Scene script records
+++

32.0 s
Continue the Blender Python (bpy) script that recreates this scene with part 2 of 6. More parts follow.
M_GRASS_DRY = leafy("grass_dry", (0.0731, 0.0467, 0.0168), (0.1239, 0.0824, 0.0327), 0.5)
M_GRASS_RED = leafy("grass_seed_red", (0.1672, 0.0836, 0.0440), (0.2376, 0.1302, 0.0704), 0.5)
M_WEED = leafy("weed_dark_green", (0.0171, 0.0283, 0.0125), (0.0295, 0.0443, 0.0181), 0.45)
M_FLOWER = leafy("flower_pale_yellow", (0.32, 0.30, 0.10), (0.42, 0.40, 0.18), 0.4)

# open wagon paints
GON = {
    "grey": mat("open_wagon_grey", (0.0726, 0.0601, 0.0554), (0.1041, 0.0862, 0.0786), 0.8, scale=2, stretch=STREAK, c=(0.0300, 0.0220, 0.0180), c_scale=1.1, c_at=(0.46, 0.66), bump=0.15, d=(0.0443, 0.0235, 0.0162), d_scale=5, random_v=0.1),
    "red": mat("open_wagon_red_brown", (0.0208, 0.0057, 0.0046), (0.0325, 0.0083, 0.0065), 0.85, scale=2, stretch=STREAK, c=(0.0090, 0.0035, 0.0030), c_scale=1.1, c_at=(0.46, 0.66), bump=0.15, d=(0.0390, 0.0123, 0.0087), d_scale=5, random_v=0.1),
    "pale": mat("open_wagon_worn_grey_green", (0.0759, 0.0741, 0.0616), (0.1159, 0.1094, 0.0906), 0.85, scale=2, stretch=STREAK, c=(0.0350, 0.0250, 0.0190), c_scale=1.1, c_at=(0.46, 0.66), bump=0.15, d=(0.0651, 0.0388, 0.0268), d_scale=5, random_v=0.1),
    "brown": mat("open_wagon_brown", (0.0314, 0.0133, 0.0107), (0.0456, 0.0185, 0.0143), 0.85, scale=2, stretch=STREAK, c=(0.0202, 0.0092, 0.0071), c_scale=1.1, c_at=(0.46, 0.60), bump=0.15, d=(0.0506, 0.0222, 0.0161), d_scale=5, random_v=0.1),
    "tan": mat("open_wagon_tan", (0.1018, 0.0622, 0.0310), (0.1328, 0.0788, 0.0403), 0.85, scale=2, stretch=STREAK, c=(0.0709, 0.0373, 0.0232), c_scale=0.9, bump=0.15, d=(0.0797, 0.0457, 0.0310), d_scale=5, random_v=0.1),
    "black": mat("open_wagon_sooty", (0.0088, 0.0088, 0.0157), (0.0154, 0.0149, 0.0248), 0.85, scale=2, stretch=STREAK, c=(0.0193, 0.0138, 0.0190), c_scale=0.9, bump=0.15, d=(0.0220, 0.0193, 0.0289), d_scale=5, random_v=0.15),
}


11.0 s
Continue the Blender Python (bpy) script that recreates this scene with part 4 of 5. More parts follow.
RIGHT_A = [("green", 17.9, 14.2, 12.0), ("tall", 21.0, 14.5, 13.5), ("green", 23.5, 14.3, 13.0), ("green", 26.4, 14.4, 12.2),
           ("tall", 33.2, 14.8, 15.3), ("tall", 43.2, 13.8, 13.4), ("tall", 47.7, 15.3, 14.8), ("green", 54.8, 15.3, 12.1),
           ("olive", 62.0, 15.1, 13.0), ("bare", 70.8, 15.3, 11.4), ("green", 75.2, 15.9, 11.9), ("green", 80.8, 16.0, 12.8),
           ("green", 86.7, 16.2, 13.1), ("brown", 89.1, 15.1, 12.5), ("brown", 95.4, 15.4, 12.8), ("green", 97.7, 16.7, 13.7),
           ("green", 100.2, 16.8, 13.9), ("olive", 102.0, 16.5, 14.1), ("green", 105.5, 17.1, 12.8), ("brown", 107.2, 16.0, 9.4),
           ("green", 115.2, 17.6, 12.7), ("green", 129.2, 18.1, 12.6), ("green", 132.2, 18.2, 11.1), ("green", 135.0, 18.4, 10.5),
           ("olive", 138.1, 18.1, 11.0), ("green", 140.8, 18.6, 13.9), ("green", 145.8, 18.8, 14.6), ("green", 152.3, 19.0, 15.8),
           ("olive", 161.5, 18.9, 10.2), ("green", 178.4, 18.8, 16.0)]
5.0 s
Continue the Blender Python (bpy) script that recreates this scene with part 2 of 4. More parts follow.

+++

Reproduce the material above, every line of it, exactly.

- _Solution below_
32.0 s
Continue the Blender Python (bpy) script that recreates this scene with part 2 of 6. More parts follow.
M_GRASS_DRY = leafy("grass_dry", (0.0731, 0.0467, 0.0168), (0.1239, 0.0824, 0.0327), 0.5)
M_GRASS_RED = leafy("grass_seed_red", (0.1672, 0.0836, 0.0440), (0.2376, 0.1302, 0.0704), 0.5)
M_WEED = leafy("weed_dark_green", (0.0171, 0.0283, 0.0125), (0.0295, 0.0443, 0.0181), 0.45)
M_FLOWER = leafy("flower_pale_yellow", (0.32, 0.30, 0.10), (0.42, 0.40, 0.18), 0.4)

# open wagon paints
GON = {
    "grey": mat("open_wagon_grey", (0.0726, 0.0601, 0.0554), (0.1041, 0.0862, 0.0786), 0.8, scale=2, stretch=STREAK, c=(0.0300, 0.0220, 0.0180), c_scale=1.1, c_at=(0.46, 0.66), bump=0.15, d=(0.0443, 0.0235, 0.0162), d_scale=5, random_v=0.1),
    "red": mat("open_wagon_red_brown", (0.0208, 0.0057, 0.0046), (0.0325, 0.0083, 0.0065), 0.85, scale=2, stretch=STREAK, c=(0.0090, 0.0035, 0.0030), c_scale=1.1, c_at=(0.46, 0.66), bump=0.15, d=(0.0390, 0.0123, 0.0087), d_scale=5, random_v=0.1),
    "pale": mat("open_wagon_worn_grey_green", (0.0759, 0.0741, 0.0616), (0.1159, 0.1094, 0.0906), 0.85, scale=2, stretch=STREAK, c=(0.0350, 0.0250, 0.0190), c_scale=1.1, c_at=(0.46, 0.66), bump=0.15, d=(0.0651, 0.0388, 0.0268), d_scale=5, random_v=0.1),
    "brown": mat("open_wagon_brown", (0.0314, 0.0133, 0.0107), (0.0456, 0.0185, 0.0143), 0.85, scale=2, stretch=STREAK, c=(0.0202, 0.0092, 0.0071), c_scale=1.1, c_at=(0.46, 0.60), bump=0.15, d=(0.0506, 0.0222, 0.0161), d_scale=5, random_v=0.1),
    "tan": mat("open_wagon_tan", (0.1018, 0.0622, 0.0310), (0.1328, 0.0788, 0.0403), 0.85, scale=2, stretch=STREAK, c=(0.0709, 0.0373, 0.0232), c_scale=0.9, bump=0.15, d=(0.0797, 0.0457, 0.0310), d_scale=5, random_v=0.1),
    "black": mat("open_wagon_sooty", (0.0088, 0.0088, 0.0157), (0.0154, 0.0149, 0.0248), 0.85, scale=2, stretch=STREAK, c=(0.0193, 0.0138, 0.0190), c_scale=0.9, bump=0.15, d=(0.0220, 0.0193, 0.0289), d_scale=5, random_v=0.15),
}


11.0 s
Continue the Blender Python (bpy) script that recreates this scene with part 4 of 5. More parts follow.
RIGHT_A = [("green", 17.9, 14.2, 12.0), ("tall", 21.0, 14.5, 13.5), ("green", 23.5, 14.3, 13.0), ("green", 26.4, 14.4, 12.2),
           ("tall", 33.2, 14.8, 15.3), ("tall", 43.2, 13.8, 13.4), ("tall", 47.7, 15.3, 14.8), ("green", 54.8, 15.3, 12.1),
           ("olive", 62.0, 15.1, 13.0), ("bare", 70.8, 15.3, 11.4), ("green", 75.2, 15.9, 11.9), ("green", 80.8, 16.0, 12.8),
           ("green", 86.7, 16.2, 13.1), ("brown", 89.1, 15.1, 12.5), ("brown", 95.4, 15.4, 12.8), ("green", 97.7, 16.7, 13.7),
           ("green", 100.2, 16.8, 13.9), ("olive", 102.0, 16.5, 14.1), ("green", 105.5, 17.1, 12.8), ("brown", 107.2, 16.0, 9.4),
           ("green", 115.2, 17.6, 12.7), ("green", 129.2, 18.1, 12.6), ("green", 132.2, 18.2, 11.1), ("green", 135.0, 18.4, 10.5),
           ("olive", 138.1, 18.1, 11.0), ("green", 140.8, 18.6, 13.9), ("green", 145.8, 18.8, 14.6), ("green", 152.3, 19.0, 15.8),
           ("olive", 161.5, 18.9, 10.2), ("green", 178.4, 18.8, 16.0)]
5.0 s
Continue the Blender Python (bpy) script that recreates this scene with part 2 of 4. More parts follow.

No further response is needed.